As the principle of full compensation suggests, Jiten’s emphasis on “proportionality” as determinative of reasonableness runs directly counter to fundamental precepts of Massachusetts law. See, e.g., Twin Fires Inv., LLC v. Morgan Stanley Dean Witter & Co., 445 Mass. 411, 429-30, 837 N.E.2d 1121 (2005). Under state law, “a judge must examine a number of factors to determine whether an award of attorney’s fees and costs is reasonable.” Id. “No one factor is determinative.” Berman, 434 Mass. at 303, 748 N.E.2d 466.

Relying on that principle, we recently held that a district court had in fact abused its discretion when it “appeared to treat the damages award as the only significant result obtained” under chapter 151B. Joyce, 720 F.3d at 31. We noted that “even if [a lawsuit] aehieve[s] nothing other than compensatory relief’ for the plaintiff, it is an error of law “for the district court to link the amount of recoverable attorney’s fees solely to the amount of ... damages.” Id. We further noted that “[f]ee-shifting provisions in general reflect a legislative judgment that ‘the public as a whole has an interest in the vindication of the rights conferred by the statutes.’ ” Id. (quoting City of Riverside v. Rivera, 477 U.S. 561, 574, 106 S.Ct. 2686, 91 L.Ed.2d 466 (1986) (internal quotation marks omitted)). Thus, while the “results obtained” in litigation are a “preeminent consideration in the fee-adjustment process,” such results can consist of “a plaintiffs success claim by claim, or [of] the relief actually achieved, or [of] the societal importance of the right which has been vindicated, or [of] all of these measures in combination.” Joyce, 720 F.3d at 27. Jiten’s narrow focus on the jury award evinces a misinterpretation of Massachusetts law.
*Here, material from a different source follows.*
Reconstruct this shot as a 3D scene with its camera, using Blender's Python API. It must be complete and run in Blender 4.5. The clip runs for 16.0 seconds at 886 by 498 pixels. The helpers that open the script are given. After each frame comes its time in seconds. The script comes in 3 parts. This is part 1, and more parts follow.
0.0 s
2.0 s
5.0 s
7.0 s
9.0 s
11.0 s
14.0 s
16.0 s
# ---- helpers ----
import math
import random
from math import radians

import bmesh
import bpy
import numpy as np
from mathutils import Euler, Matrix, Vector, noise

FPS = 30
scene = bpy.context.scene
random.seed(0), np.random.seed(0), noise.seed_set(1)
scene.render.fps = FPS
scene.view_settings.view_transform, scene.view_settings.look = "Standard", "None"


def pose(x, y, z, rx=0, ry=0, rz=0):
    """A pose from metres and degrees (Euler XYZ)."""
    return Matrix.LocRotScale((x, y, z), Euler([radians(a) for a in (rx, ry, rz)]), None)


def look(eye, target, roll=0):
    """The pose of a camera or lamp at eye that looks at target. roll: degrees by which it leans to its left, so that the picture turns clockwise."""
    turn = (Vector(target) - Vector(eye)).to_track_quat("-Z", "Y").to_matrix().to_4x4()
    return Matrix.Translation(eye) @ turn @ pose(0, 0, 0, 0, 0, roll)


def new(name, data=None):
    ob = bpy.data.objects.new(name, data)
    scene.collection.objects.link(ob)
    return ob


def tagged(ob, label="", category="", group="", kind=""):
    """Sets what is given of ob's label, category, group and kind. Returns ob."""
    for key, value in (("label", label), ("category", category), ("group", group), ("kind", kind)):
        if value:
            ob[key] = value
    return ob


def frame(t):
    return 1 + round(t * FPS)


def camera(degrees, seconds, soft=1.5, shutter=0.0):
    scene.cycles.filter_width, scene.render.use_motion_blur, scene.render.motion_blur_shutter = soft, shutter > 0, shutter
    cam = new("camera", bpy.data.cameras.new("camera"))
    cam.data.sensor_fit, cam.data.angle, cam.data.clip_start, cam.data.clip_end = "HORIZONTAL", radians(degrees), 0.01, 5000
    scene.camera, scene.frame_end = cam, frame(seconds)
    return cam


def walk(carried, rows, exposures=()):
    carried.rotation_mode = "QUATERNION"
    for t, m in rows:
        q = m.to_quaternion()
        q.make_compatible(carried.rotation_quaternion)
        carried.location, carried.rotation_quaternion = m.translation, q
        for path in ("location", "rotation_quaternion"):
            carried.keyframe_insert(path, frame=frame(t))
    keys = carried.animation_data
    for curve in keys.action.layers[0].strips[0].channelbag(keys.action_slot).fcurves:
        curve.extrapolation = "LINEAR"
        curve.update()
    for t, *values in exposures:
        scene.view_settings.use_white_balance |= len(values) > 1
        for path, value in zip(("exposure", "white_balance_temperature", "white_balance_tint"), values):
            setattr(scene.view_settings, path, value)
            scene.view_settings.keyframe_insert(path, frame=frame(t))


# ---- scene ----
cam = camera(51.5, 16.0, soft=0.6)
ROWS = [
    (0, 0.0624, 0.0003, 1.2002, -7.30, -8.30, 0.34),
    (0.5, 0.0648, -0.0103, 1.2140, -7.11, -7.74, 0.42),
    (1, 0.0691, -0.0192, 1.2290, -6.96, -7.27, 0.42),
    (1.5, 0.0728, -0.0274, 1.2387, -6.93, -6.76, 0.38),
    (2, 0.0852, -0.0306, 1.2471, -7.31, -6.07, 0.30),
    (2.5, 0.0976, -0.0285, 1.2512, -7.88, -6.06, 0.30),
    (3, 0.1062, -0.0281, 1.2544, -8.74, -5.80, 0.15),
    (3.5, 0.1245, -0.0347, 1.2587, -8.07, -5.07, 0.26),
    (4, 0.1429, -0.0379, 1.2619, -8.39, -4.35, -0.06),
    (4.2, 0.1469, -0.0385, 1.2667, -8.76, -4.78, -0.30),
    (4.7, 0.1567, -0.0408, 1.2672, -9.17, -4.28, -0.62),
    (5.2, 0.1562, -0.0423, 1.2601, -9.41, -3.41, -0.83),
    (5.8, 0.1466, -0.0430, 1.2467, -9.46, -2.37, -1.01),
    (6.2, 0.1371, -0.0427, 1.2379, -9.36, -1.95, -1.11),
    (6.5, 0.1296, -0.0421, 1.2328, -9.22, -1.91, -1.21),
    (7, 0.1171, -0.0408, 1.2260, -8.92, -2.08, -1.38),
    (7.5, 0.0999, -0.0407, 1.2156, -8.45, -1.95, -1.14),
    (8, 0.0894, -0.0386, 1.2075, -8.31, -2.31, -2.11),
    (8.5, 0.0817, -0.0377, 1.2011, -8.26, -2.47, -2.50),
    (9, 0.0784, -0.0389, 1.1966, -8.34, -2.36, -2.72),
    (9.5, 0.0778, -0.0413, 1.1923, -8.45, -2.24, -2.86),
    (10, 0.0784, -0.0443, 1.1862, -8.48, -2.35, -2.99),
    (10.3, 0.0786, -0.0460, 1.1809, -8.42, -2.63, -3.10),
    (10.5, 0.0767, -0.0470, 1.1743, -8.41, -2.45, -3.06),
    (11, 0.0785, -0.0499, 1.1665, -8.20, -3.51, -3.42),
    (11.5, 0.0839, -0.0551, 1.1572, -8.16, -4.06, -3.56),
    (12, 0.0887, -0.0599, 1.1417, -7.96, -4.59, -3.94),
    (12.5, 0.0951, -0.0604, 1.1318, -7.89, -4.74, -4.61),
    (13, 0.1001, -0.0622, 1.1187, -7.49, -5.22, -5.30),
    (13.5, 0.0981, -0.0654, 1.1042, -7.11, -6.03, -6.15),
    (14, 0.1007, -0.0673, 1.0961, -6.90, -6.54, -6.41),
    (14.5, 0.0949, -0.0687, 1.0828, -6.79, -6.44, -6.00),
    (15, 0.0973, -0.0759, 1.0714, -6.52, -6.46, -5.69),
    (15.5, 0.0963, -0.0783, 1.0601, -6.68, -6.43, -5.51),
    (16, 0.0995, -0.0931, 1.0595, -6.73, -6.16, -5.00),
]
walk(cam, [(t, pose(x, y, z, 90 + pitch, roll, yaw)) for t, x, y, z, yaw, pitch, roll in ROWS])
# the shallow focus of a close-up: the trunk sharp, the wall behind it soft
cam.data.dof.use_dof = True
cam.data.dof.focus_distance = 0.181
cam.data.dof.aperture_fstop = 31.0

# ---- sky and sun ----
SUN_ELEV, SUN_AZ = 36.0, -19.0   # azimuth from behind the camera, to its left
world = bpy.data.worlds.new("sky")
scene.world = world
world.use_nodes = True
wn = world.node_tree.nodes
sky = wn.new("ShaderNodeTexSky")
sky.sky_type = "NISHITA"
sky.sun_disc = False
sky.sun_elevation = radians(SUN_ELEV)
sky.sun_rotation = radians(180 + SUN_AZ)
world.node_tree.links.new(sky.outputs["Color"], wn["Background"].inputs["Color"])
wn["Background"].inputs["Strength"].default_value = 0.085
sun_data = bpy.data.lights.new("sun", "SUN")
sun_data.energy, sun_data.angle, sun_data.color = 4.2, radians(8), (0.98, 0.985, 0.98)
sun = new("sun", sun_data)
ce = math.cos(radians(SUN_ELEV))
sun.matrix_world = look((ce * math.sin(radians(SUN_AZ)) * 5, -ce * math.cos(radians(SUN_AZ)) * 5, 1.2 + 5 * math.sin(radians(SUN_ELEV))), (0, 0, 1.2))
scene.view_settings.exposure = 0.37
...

This case produced a substantial order clarifying the stray remarks doctrine, see 762 F.Supp.2d 319 (D.Mass.2011), as well as a published First Circuit opinion holding that mixed-motive analysis applies to Massachusetts age discrimination claims, see 671 F.3d 78 (1st Cir.2012). The fee request has already been adjusted downward so that it appropriates only time spent in pursuit of the claim on which Diaz prevailed. See generally Gay Officers Action League v. Puerto Rico, 247 F.3d 288, 296 (1st Cir.2001) (noting, in the context of a different fee-shifting statute, that “proportionality is no longer an issue once the prevailing party has separated the wheat from the chaff (i.e., isolated the time spent on her successful claim or claims)”). Jiten does not suggest that the hours expended were excessive or that the rate charged was too much; it simply maintains that the amount awarded is too large in proportion to the jury verdict. Because we see no basis in Massachusetts law for concluding that disproportionality alone supports va-catur of the district court’s conscientious exercise of its discretion, we decline to disturb the district court’s award of fees and costs.

III. Conclusion

For the reasons explained above, the judgment below is affirmed. Each party shall bear its own costs and fees on this third appeal, which would have been unnecessary had Plaintiff timely proposed the correction that the district court ultimately adopted.

So ordered. 
      
      . The ''lodestar,” ordinarily the starting point for determining the amount of a fee award, is calculated by multiplying the number of hours reasonably expended on the litigation by a reasonable hourly rate. See, e.g., Hensley v. Eckerhart, 461 U.S. 424, 433, 103 S.Ct. 1933, 76 L.Ed.2d 40 (1983); Joyce v. Town of Dennis, 720 F.3d 12, 26-27 (1st Cir.2013).
     
      
      . The Hensley factors, so called because of their enumeration in Hensley v. Eckerhart, 461 U.S. 424, 433, 103 S.Ct. 1933, 76 L.Ed.2d 40 (1983), represent considerations that may support upward or downward adjustments from a lodestar. See infra note 7.
     
      
      . See Fed.R.Civ.P. 60(a) (“The court may correct a clerical mistake or a mistake arising from oversight or omission whenever one is found in a judgment, order, or other part of the record.”).
     
      
      . As the district court explained, it “reduced the hours expended on any given Invoice line by the fraction of the claims that were substantively unviable out of all of those procedurally live [at the time of the invoice entry]. Then, the Court simply summed all of the individual Invoice lines of compensable hours to get the total number of compensable hours.”
     
      
      . See, e.g., Dialysis Access Ctr., LLC v. RMS Lifeline, Inc., 638 F.3d 367, 374 n. 7 (1st Cir.2011) (arguments not raised on appeal are waived).
     
      
      . See generally In re Frigitemp Corp., 781 F.2d 324, 327 (2d Cir.1986) ("The rationale for the provision that a motion to correct a clerical error may be made 'at any time’ is that the judgment simply has not accurately reflected the way in which the rights and obligations of the parties have in fact been adjudicated. In those circumstances, the goals of finality and repose are outweighed by the equitable goal of allowing a party who has in fact established his right to relief to receive that relief.”).
     
      
      . The factors, enumerated in Hensley v. Eckerhart, 461 U.S. 424, 430 n. 3, 103 S.Ct. 1933, 76 L.Ed.2d 40 (1983), include:
      (1) the time and labor required; (2) the novelty and difficulty of the questions; (3) the skill requisite to perform the legal service properly; (4) the preclusion of employment by the attorney due to acceptance of the case; (5) the customary fee; (6) whether the fee is fixed or contingent; (7) time limitations imposed by the client or the circumstances; (8) the amount involved and the results obtained; (9) the experience, reputation, and ability of the attorneys; (10) the 'undesirability' of the case; (11) the nature and length of the professional relationship with the client; and (12) awards in similar cases.
     
      
      . Because Diaz prevailed only under Massachusetts law, Massachusetts law governs our analysis. See Koster v. Trans World Airlines, Inc., 181 F.3d 24, 37 (1st Cir.1999).